PS: I am especially confused about that $\frac{1}{2}$ at the beginning of the definition of $I_1$ and $I_2$. Why would we only take the half of the residuals?.
Thanks in advance.
What is going on is - after splitting the integral into two by distributing the factor $\frac{i}{z} - \frac{i}{z-i}$ - a shift of contour.
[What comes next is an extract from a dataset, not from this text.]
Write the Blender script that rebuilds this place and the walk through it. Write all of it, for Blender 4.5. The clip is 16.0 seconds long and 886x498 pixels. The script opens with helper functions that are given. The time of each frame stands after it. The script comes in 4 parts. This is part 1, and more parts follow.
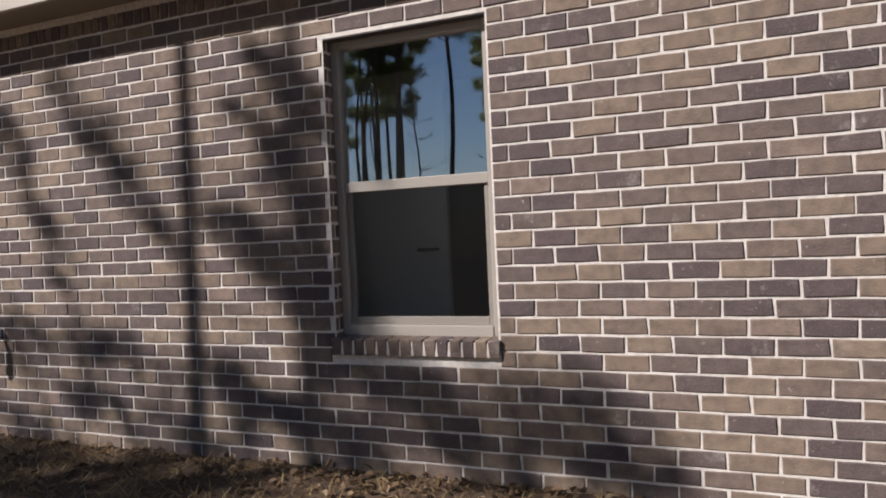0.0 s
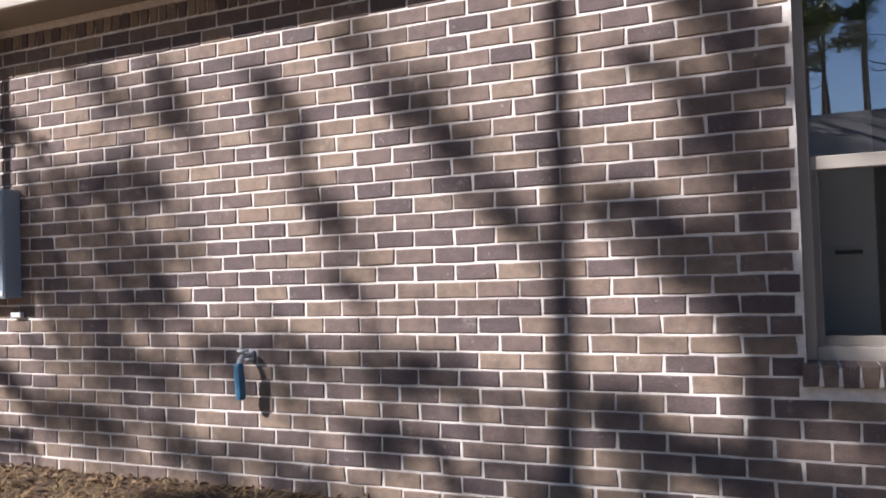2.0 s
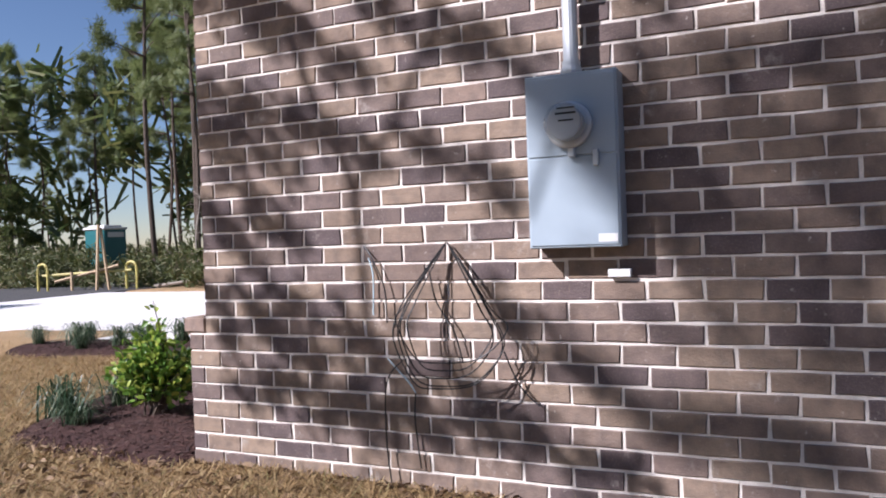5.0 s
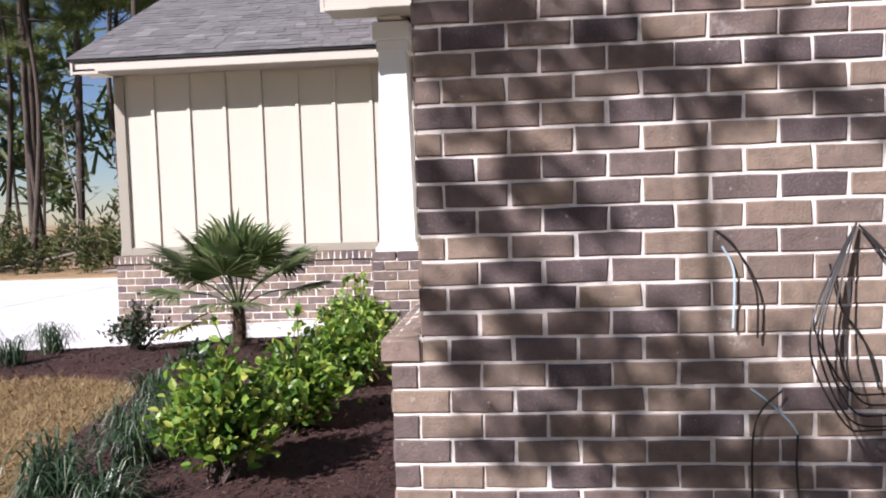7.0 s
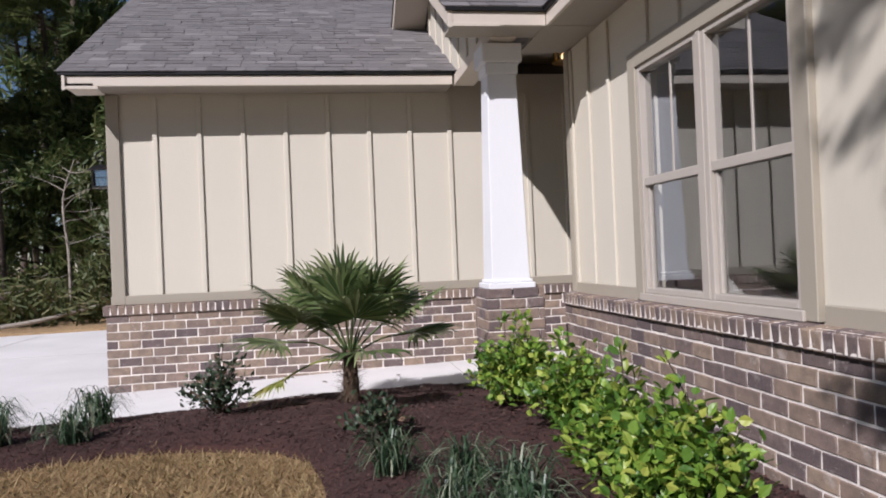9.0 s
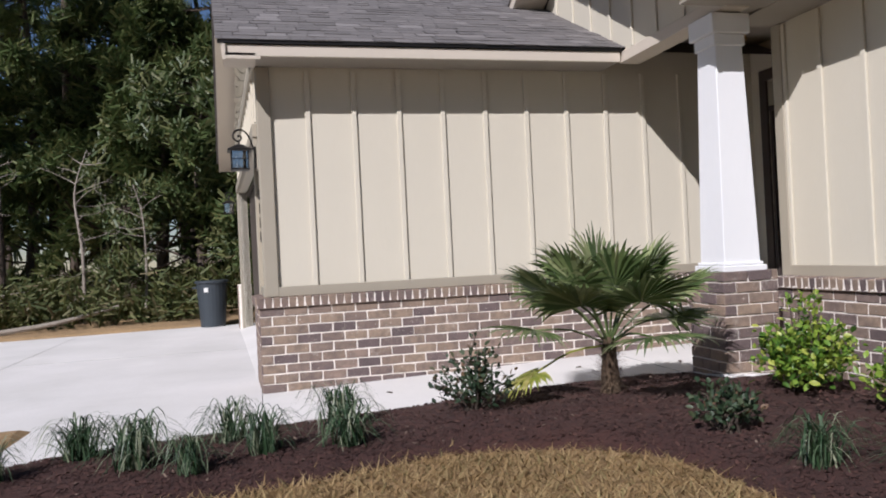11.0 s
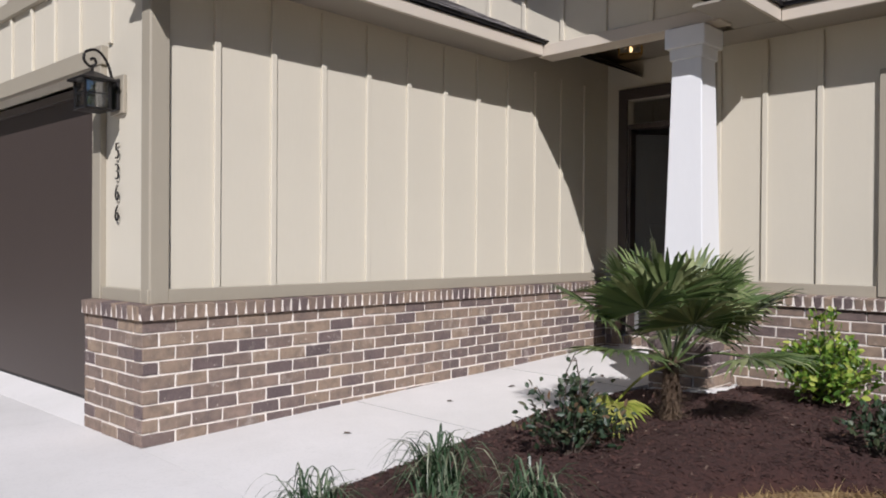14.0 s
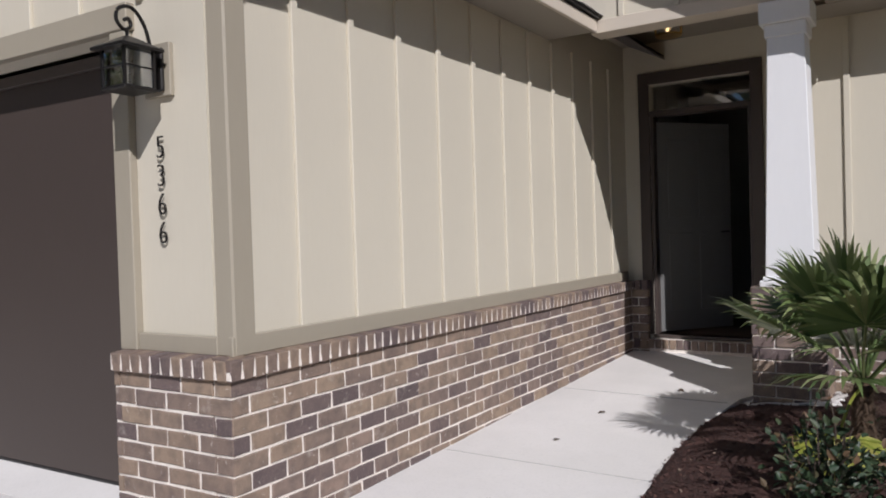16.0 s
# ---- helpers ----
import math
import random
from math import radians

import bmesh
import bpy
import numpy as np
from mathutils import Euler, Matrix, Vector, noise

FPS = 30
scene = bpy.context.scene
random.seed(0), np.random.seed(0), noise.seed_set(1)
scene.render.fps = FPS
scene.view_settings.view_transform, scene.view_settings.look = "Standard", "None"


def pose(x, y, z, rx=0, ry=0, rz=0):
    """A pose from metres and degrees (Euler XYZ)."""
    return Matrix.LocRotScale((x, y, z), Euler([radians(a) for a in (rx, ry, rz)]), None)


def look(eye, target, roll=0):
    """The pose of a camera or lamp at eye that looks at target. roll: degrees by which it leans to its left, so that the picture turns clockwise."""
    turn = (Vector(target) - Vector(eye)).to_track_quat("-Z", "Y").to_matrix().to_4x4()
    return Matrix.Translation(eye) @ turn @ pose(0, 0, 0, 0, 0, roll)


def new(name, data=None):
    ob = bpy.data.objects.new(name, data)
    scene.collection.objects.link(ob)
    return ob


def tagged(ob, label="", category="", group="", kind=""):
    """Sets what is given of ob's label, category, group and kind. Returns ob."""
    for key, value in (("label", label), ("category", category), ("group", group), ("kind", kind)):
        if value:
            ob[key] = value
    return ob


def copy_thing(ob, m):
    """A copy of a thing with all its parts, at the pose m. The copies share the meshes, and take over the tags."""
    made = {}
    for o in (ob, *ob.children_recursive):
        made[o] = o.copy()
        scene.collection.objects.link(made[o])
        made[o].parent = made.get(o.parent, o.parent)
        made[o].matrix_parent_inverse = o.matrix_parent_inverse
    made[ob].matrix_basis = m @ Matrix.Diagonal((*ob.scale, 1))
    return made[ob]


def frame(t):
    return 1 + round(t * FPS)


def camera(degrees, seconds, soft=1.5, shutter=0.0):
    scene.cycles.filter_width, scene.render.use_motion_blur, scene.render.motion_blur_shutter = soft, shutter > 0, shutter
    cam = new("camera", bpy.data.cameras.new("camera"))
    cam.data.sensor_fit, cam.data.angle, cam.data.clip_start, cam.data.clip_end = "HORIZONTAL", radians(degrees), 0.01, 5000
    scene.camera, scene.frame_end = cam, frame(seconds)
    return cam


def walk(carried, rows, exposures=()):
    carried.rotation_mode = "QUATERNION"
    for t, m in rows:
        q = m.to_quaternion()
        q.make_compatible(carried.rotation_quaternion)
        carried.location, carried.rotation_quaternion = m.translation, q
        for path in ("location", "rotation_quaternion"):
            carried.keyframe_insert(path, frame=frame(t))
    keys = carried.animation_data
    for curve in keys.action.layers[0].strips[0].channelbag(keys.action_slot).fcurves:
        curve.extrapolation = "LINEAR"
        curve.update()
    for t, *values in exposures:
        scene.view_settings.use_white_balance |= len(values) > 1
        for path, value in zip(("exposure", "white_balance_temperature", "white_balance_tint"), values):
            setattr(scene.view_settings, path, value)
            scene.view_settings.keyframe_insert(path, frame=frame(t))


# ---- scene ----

cam = camera(61.6, 16.0, soft=1.9)
PATH = [
    (0, (8.486, -3.331, 1.136), (7.687, -1.497, 1.097), -2.6),
    (0.5, (7.913, -3.313, 1.12), (7.071, -1.499, 1.108), -2.5),
    (1, (7.339, -3.291, 1.069), (6.483, -1.484, 1.107), -2.4),
    (1.5, (6.762, -3.255, 1.068), (5.939, -1.433, 1.104), -2.4),
    (2, (6.199, -3.201, 1.042), (5.445, -1.35, 1.091), -1.9),
    (2.5, (5.555, -3.168, 1.01), (4.931, -1.269, 1.077), -1.7),
    (3, (4.961, -3.072, 1.007), (4.353, -1.168, 1.074), -1.4),
    (3.5, (4.349, -3.007, 1.004), (3.64, -1.137, 1.052), -1.3),
    (4, (3.763, -2.95, 1.022), (2.909, -1.141, 1.031), -1.4),
    (4.5, (3.268, -2.85, 0.956), (2.324, -1.086, 0.98), -1.3),
    (4.7, (3.022, -2.851, 0.968), (2.117, -1.067, 0.973), -1.7),
    (6.8, (0.587, -2.415, 1.057), (0.344, -0.433, 0.94), -1.2),
    (7, (0.37, -2.329, 1.059), (0.196, -0.34, 0.952), -1.8),
    (7.5, (-0.194, -2.155, 1.059), (-0.195, -0.156, 0.992), -1.2),
    (8, (-0.782, -2.004, 1.056), (-0.635, -0.01, 1.028), -1.2),
    (8.5, (-1.394, -1.89, 1.034), (-1.133, 0.093, 1.025), -1.8),
    (9, (-1.952, -1.758, 1.015), (-1.63, 0.216, 1.025), -2.4),
    (9.5, (-2.492, -1.611, 1.029), (-2.137, 0.357, 1.056), -3.2),
    (10, (-3.033, -1.456, 1.021), (-2.656, 0.508, 1.055), -3.6),
    (10.2, (-3.225, -1.377, 1.01), (-2.843, 0.586, 1.04), -3.5),
    (12.3, (-4.824, -0.04, 0.933), (-3.928, 1.747, 0.899), -0.9),
    (12.5, (-4.915, 0.092, 0.932), (-3.937, 1.836, 0.903), -0.6),
    (13, (-5.252, 0.411, 0.974), (-4.041, 2.003, 0.945), 0.4),
    (13.5, (-5.559, 0.917, 0.959), (-4.185, 2.371, 0.951), 0.6),
    (14, (-5.763, 1.388, 1.009), (-4.33, 2.783, 0.996), 0.4),
    (14.5, (-5.871, 1.705, 1.059), (-4.421, 3.083, 1.044), -0.1),
    (15, (-6.031, 2.291, 1.06), (-4.508, 3.587, 1.057), -0.8),
    (15.5, (-6.068, 2.686, 1.108), (-4.523, 3.956, 1.1), -1.1),
    (16, (-5.983, 3.116, 1.131), (-4.315, 4.218, 1.095), -1.8),
]
walk(cam, [(t, look(eye, target, roll)) for t, eye, target, roll in PATH],
     exposures=[(0, 0.08, 6200, 16), (0.6, 0.08, 6150, 16), (1.5, 0.76, 6000, 17), (3.0, 0.85, 6000, 22), (4.7, 0.85, 5800, 22), (7.0, 0.75, 5850, 21), (8.0, 0.42, 5800, 22),
                (9.0, 0.17, 5850, 20), (12.5, 0.09, 5900, 17), (14.5, 0.0, 5950, 16), (15.5, -0.1, 5950, 16), (16.0, -0.17, 5950, 16)])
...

Let us suppose that $f$ is holomorphic (or more generally meromorphic) on $\{ z : u < \operatorname{Im} z < v\}$ and satisfies some appropriate growth restrictions as $\lvert\operatorname{Re} z\rvert \to \infty$. If $u < c < a < v$, and $f$ has no pole in $ci$, then the residue theorem asserts that
$$\int_{C_{R,\varepsilon}} \frac{f(z)}{z-ci}\,dz = 2\pi i \sum \operatorname{Res}\left(\frac{f(z)}{z-ci};\zeta\right),$$
where the sum is taken over all poles of $f$ enclosed by the contour $C_{R,\varepsilon}$, which consists of
If $\lvert f(\pm R + is)\rvert$ grows slower than $\lvert \pm R + is\rvert$ as $R\to\infty$, so $\frac{f(z)}{z-ci}\to 0$ for $\lvert \operatorname{Im} z\rvert \to \infty$ then the integrals over the vertical segments $[R+ci,R+ai]$ and $[-R+ai,-R+ci]$ tend to $0$,
leaving
$$\int_{ai-\infty}^{ai+\infty} \frac{f(z)}{z-ci}\,dz - 2\pi i \sum \operatorname{Res}\left(\frac{f(z)}{z-ci};\zeta\right) = \int_{L_\varepsilon} \frac{f(z)}{z-ci}\,dz,\tag{1}$$
where $L_\varepsilon$ is the contour consisting of the segements $(ci-\infty, ci-\varepsilon]$ and $[ci+\varepsilon,ci+\infty)$ and the semicircle $\kappa_\varepsilon$ that was already part of $C_{R,\varepsilon}$.
Now
$$\lim_{\varepsilon\to 0} \left(\int_{ci-\infty}^{ci-\varepsilon}\frac{f(z)}{z-ci}\,dz + \int_{ci+\varepsilon}^{ci+\infty} \frac{f(z)}{z-ci}\,dz\right) = \operatorname{v.p.} \int_{ci-\infty}^{ci+\infty} \frac{f(z)}{z-ci}\,dz$$
(I denote the principal value by the abbreviation of the French "valeur principale"), and for the integral over the semicircle $\kappa_\varepsilon$, since $\frac{f(z)}{z-ci}$ has a simple pole in $ci$, it follows that
$$\lim_{\varepsilon\to 0} \int_{\kappa_\varepsilon} \frac{f(z)}{z-ci}\,dz = -\pi i\operatorname{Res}\left(\frac{f(z)}{z-ci};ci\right) = -\pi i f(ci).$$
If, as seems to be the case here, $f(z) = e^{bz}\varphi(-z)$ has no singularities in the strip $u < \operatorname{Im} z < v$ for some $u < 0$ and $a < v$, $(1)$ simplifies to
$$\int_{ai-\infty}^{ai+\infty} \frac{f(z)}{z-ci}\,dz = -\pi i f(ci) + \operatorname{v.p.} \int_{ci-\infty}^{ci+\infty} \frac{f(z)}{z-ci}\,dz.\tag{2}$$
Apply the shift once for $c = 0$ [for the $\frac{i}{z}$ part], and once for $c = 1$ [for the $\frac{i}{z-i}$ part].
The factor $\pi i$ instead of $2\pi i$ for the residues in $0$ and $i$ is, informally, because a simple pole on the contour of integration lies "half on the left and half on the right of the contour".